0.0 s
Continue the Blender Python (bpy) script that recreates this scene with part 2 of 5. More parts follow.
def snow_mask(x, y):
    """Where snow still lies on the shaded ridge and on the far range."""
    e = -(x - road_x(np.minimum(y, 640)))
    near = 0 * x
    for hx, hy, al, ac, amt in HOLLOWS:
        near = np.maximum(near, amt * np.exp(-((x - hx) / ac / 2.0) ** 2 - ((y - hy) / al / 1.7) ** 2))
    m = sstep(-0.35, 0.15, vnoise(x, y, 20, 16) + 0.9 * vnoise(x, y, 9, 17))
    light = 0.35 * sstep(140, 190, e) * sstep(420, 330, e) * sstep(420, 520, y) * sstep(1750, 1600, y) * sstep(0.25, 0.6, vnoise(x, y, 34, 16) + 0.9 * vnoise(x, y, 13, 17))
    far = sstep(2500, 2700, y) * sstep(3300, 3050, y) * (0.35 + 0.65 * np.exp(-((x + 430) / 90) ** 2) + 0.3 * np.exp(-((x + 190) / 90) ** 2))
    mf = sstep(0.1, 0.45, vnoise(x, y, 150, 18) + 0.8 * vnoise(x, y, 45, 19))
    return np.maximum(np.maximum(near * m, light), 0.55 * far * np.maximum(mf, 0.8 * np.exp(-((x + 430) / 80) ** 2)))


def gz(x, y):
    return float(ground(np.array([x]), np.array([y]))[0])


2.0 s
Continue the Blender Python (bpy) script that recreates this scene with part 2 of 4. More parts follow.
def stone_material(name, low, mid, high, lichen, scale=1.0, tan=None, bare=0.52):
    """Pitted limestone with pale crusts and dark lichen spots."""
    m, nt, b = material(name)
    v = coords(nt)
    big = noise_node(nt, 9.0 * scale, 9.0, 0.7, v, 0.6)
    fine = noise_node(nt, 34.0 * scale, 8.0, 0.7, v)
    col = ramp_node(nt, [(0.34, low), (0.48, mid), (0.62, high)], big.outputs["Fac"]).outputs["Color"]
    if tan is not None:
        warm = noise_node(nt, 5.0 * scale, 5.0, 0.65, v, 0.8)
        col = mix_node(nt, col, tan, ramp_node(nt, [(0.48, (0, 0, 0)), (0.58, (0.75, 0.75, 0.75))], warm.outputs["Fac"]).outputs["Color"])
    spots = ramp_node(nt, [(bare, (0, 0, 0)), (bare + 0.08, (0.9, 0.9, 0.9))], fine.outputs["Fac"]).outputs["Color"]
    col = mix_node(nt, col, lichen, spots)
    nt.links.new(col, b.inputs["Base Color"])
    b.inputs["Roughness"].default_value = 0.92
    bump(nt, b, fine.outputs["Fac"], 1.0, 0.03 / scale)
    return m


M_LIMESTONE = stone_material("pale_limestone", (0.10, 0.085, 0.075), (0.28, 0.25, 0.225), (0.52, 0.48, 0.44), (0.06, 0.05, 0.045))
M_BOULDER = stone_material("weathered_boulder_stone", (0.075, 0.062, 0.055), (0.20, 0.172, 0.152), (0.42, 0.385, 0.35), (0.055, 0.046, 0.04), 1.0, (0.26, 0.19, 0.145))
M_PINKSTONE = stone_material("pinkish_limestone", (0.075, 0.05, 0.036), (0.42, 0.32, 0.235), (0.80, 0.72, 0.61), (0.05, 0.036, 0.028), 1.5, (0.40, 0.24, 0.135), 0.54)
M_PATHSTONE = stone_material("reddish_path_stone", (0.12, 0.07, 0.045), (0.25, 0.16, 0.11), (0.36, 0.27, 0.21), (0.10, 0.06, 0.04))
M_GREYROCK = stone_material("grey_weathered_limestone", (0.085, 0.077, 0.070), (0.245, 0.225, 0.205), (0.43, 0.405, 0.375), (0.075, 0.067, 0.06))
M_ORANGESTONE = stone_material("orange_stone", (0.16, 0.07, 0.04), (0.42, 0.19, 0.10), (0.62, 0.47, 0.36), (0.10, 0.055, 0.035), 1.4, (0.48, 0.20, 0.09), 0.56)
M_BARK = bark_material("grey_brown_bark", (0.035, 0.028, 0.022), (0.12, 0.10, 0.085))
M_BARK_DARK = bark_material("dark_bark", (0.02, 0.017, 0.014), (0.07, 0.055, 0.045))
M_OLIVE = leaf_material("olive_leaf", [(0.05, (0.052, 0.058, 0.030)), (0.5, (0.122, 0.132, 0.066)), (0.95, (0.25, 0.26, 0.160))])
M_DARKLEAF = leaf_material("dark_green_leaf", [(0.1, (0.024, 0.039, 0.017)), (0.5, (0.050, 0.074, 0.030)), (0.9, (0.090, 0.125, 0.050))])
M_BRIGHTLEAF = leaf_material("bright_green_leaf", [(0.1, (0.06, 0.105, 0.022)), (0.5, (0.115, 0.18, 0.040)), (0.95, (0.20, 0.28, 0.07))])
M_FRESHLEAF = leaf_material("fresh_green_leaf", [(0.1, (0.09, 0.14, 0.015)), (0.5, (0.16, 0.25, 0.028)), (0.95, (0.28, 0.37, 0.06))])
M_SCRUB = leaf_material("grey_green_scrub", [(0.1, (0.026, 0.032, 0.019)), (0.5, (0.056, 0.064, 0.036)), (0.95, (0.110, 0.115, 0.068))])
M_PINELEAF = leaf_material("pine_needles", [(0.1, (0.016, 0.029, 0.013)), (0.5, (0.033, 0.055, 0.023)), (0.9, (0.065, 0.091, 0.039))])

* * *

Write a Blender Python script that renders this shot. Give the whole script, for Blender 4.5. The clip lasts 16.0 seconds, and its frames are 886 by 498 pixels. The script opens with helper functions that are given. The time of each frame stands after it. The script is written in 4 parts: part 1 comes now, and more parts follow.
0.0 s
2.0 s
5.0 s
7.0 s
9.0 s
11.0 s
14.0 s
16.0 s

What this task involves: Count each line of the entries that holds the word "with", then state the total and nothing more.

Answer to this problem: 4